● Stated exercise: Pick every line with "Euler" from the material below.

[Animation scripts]
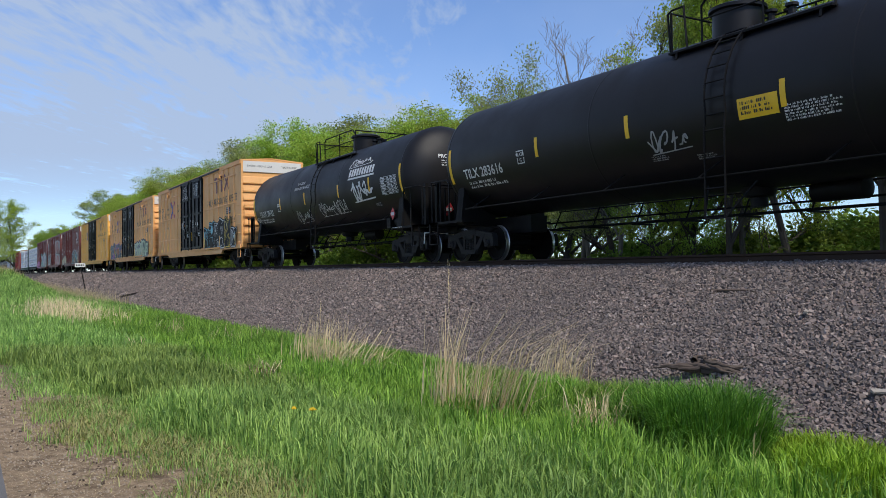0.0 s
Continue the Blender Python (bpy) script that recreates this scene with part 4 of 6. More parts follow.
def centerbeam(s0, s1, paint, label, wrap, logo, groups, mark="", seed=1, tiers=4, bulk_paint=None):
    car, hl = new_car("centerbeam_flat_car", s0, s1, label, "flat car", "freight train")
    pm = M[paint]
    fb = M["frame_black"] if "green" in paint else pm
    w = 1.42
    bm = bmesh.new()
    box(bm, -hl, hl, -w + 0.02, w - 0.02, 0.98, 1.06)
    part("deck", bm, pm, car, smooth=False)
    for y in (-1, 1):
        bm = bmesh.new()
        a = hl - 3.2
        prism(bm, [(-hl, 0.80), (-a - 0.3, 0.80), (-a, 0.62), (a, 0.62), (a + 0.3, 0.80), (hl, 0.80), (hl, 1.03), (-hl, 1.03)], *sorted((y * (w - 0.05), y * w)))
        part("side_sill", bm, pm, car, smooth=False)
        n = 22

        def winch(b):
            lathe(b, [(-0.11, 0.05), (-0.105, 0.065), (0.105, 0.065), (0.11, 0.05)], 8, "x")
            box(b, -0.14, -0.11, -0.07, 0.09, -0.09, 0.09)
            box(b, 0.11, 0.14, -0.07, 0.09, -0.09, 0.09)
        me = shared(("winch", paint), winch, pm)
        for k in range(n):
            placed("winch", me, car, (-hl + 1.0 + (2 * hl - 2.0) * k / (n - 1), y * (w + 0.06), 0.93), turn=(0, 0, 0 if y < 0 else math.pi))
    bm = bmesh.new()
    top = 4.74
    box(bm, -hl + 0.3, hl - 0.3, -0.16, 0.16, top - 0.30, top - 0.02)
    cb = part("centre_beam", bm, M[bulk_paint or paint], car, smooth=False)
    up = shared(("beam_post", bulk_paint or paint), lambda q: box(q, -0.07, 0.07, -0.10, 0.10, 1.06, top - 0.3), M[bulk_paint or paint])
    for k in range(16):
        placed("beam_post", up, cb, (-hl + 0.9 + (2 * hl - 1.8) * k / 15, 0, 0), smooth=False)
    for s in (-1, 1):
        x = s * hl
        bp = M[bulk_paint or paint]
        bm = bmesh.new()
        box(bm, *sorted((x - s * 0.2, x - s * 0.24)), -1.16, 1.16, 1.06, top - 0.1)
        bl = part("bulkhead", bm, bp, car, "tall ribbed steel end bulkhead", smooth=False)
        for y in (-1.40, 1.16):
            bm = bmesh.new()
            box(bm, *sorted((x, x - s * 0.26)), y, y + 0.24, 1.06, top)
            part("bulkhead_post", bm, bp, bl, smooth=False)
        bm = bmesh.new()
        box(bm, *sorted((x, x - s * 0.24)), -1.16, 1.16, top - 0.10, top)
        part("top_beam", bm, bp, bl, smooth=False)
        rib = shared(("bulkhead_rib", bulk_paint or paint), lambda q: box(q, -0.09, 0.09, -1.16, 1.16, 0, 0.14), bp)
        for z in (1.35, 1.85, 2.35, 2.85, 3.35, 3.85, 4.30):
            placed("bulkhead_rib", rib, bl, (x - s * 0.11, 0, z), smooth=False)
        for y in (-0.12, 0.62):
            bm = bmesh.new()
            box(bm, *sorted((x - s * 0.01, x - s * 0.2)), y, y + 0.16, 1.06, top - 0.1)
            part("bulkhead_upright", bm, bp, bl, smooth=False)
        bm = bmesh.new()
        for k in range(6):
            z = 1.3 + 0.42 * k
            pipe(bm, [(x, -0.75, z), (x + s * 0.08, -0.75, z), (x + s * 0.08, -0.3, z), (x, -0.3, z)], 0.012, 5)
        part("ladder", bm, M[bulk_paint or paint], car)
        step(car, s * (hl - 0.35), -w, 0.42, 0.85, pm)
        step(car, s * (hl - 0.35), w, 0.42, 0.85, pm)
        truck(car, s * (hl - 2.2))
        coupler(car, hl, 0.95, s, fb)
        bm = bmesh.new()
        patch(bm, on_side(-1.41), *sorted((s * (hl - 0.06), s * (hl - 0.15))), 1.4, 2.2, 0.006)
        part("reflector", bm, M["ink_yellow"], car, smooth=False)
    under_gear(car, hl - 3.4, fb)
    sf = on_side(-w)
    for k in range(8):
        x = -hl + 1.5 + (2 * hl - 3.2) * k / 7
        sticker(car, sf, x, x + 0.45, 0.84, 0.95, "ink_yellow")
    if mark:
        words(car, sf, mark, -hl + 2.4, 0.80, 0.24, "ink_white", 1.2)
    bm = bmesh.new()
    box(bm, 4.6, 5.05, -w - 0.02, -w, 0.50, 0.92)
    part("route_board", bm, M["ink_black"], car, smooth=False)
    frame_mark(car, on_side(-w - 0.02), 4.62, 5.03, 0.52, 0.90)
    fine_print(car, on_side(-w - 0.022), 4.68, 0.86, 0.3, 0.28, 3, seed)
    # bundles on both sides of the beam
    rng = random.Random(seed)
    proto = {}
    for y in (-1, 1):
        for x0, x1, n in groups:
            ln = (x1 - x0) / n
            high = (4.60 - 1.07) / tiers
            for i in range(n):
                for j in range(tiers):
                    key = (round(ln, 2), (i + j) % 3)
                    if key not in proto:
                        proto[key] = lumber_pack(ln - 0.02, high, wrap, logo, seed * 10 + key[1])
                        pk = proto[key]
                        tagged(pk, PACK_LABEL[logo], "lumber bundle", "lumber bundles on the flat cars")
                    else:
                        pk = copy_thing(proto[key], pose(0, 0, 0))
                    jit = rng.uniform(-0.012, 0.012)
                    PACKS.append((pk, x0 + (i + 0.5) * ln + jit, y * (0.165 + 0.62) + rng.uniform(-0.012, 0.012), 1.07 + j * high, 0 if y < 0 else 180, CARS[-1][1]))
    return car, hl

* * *

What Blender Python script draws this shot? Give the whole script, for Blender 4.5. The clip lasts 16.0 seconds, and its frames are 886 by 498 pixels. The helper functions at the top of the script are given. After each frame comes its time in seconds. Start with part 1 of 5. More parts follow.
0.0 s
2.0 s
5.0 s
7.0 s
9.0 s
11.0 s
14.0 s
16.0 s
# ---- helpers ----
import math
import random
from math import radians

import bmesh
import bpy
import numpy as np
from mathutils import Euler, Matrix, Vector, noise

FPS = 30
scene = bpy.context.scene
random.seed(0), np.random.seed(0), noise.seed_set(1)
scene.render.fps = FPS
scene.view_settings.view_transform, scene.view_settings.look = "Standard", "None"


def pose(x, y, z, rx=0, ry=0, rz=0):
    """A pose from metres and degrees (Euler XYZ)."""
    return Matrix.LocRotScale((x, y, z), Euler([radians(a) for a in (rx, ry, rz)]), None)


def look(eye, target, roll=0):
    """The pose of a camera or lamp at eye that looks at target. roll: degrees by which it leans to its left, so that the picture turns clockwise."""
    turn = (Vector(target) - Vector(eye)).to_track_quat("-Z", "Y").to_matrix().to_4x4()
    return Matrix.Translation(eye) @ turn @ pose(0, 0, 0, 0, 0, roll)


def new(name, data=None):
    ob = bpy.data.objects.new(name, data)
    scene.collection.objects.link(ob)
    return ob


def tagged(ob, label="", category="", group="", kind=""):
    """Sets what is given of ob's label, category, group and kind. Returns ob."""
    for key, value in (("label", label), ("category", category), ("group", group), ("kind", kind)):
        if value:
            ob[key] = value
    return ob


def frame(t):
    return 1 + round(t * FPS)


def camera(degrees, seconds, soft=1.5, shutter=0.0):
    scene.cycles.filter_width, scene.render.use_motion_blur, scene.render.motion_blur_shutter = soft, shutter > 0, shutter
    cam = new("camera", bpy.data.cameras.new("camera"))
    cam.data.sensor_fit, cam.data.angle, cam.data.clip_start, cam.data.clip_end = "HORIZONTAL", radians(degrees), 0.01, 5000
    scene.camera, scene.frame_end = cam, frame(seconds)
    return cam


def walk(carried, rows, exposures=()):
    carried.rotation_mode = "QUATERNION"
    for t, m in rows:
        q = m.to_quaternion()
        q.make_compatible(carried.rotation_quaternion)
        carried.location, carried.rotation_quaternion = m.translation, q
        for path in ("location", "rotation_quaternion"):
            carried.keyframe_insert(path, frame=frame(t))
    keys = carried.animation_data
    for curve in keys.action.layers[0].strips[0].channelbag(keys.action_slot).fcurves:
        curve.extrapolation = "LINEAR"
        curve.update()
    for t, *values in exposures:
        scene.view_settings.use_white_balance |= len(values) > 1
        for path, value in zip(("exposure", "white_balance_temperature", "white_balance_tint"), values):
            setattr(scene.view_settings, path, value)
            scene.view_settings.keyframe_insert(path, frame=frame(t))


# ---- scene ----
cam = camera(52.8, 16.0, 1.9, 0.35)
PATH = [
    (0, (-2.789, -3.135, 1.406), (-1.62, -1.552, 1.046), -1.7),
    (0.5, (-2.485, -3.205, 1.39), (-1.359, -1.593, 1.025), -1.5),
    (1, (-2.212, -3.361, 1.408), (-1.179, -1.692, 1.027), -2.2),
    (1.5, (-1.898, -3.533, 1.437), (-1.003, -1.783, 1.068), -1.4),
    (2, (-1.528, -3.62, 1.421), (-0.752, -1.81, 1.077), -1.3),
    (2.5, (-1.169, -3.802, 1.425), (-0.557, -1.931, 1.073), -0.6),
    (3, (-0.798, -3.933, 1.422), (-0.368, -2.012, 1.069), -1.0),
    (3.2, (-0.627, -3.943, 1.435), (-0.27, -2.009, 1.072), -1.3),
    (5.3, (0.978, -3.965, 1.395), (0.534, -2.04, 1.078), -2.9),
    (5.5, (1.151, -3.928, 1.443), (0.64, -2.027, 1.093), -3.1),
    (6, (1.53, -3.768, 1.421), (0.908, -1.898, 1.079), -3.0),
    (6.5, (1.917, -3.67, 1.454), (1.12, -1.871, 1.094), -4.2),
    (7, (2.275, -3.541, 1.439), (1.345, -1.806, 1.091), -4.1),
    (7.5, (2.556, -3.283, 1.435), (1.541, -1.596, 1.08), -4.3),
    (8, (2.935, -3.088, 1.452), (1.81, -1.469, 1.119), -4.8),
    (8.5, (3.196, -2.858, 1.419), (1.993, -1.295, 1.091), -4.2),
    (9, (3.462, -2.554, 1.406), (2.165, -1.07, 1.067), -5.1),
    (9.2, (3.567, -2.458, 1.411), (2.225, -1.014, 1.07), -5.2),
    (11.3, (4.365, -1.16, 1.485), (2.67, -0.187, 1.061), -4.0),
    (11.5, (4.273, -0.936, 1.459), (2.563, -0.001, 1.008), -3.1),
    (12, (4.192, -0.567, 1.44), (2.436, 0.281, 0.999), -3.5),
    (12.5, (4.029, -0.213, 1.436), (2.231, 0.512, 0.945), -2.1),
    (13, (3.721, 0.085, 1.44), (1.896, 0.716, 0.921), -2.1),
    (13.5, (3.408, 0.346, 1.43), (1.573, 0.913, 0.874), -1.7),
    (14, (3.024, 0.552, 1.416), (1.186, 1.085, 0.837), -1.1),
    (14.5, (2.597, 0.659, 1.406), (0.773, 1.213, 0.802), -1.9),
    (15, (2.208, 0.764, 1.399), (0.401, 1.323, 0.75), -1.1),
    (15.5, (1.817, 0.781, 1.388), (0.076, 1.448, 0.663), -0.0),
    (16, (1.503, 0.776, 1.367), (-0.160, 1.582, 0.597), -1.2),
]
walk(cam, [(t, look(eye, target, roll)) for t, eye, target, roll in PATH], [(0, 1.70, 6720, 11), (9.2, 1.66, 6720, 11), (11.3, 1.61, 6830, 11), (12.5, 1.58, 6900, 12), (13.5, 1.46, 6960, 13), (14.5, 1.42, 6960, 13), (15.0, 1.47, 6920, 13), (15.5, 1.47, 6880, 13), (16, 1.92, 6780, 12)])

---

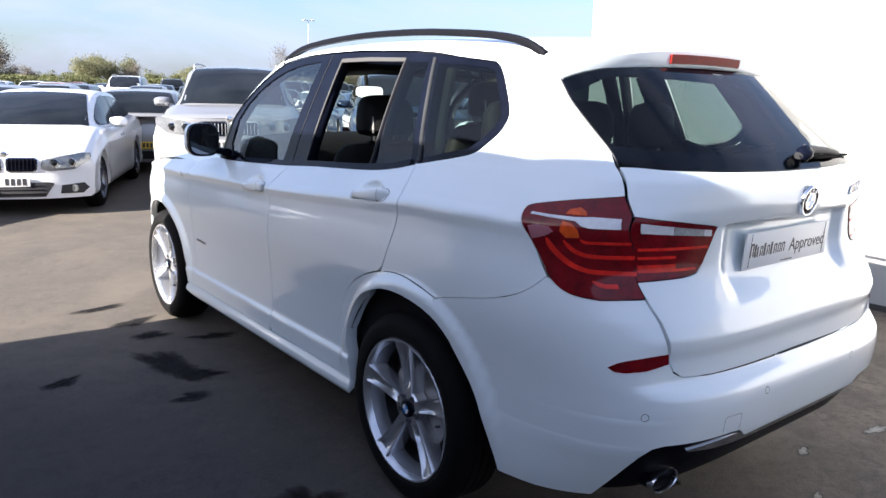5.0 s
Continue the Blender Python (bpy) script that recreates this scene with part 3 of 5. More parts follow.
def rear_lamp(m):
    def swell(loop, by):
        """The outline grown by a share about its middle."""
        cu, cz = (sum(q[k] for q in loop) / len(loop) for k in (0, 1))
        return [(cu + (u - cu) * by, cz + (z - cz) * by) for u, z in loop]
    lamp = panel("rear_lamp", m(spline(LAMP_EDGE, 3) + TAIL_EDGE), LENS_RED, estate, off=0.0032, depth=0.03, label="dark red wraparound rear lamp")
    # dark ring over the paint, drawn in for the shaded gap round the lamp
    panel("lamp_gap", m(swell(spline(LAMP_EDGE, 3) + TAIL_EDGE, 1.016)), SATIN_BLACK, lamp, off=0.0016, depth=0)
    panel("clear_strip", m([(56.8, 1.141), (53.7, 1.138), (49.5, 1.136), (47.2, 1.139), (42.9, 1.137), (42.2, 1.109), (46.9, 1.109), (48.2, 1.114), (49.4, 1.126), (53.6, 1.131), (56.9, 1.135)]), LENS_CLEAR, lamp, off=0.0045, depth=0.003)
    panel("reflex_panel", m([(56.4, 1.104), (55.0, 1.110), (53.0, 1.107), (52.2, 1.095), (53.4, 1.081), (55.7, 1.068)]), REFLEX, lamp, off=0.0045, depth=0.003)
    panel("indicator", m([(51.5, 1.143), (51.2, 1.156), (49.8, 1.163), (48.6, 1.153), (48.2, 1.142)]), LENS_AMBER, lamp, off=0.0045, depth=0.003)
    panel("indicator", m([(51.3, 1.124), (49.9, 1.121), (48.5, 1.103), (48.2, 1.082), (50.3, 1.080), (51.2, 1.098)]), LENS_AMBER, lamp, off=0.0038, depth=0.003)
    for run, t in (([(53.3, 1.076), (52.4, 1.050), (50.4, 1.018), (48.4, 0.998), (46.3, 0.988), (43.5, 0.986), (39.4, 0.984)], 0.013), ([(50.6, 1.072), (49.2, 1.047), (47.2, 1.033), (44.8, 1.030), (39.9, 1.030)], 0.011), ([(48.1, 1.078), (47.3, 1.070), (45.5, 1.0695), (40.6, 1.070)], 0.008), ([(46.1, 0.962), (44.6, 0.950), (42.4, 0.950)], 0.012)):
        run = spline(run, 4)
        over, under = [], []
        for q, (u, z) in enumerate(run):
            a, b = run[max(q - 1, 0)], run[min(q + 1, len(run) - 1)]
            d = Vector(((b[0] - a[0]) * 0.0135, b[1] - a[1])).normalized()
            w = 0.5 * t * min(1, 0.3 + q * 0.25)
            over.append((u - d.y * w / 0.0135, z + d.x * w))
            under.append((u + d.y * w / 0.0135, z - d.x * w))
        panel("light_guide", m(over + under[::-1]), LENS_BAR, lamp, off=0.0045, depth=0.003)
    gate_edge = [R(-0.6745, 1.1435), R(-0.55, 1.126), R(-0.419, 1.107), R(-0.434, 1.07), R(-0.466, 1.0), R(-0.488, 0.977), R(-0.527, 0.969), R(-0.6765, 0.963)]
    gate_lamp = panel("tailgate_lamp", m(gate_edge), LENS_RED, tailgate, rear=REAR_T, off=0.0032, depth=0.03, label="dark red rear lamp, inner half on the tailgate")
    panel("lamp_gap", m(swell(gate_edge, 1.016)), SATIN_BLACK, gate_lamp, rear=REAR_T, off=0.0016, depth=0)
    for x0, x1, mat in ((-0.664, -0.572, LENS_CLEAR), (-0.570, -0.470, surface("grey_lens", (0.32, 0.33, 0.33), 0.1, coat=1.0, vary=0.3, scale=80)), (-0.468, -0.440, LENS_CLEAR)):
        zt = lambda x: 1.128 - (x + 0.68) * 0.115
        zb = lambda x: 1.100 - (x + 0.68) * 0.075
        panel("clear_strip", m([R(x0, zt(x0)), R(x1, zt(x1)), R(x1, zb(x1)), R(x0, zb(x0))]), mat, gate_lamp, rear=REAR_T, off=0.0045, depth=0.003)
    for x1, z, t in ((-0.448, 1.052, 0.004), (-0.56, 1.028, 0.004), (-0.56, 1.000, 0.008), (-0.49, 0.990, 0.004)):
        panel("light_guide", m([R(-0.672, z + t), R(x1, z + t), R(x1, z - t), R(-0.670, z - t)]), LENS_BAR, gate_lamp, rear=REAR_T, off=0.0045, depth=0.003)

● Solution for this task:
from mathutils import Euler, Matrix, Vector, noise
    """A pose from metres and degrees (Euler XYZ)."""
    return Matrix.LocRotScale((x, y, z), Euler([radians(a) for a in (rx, ry, rz)]), None)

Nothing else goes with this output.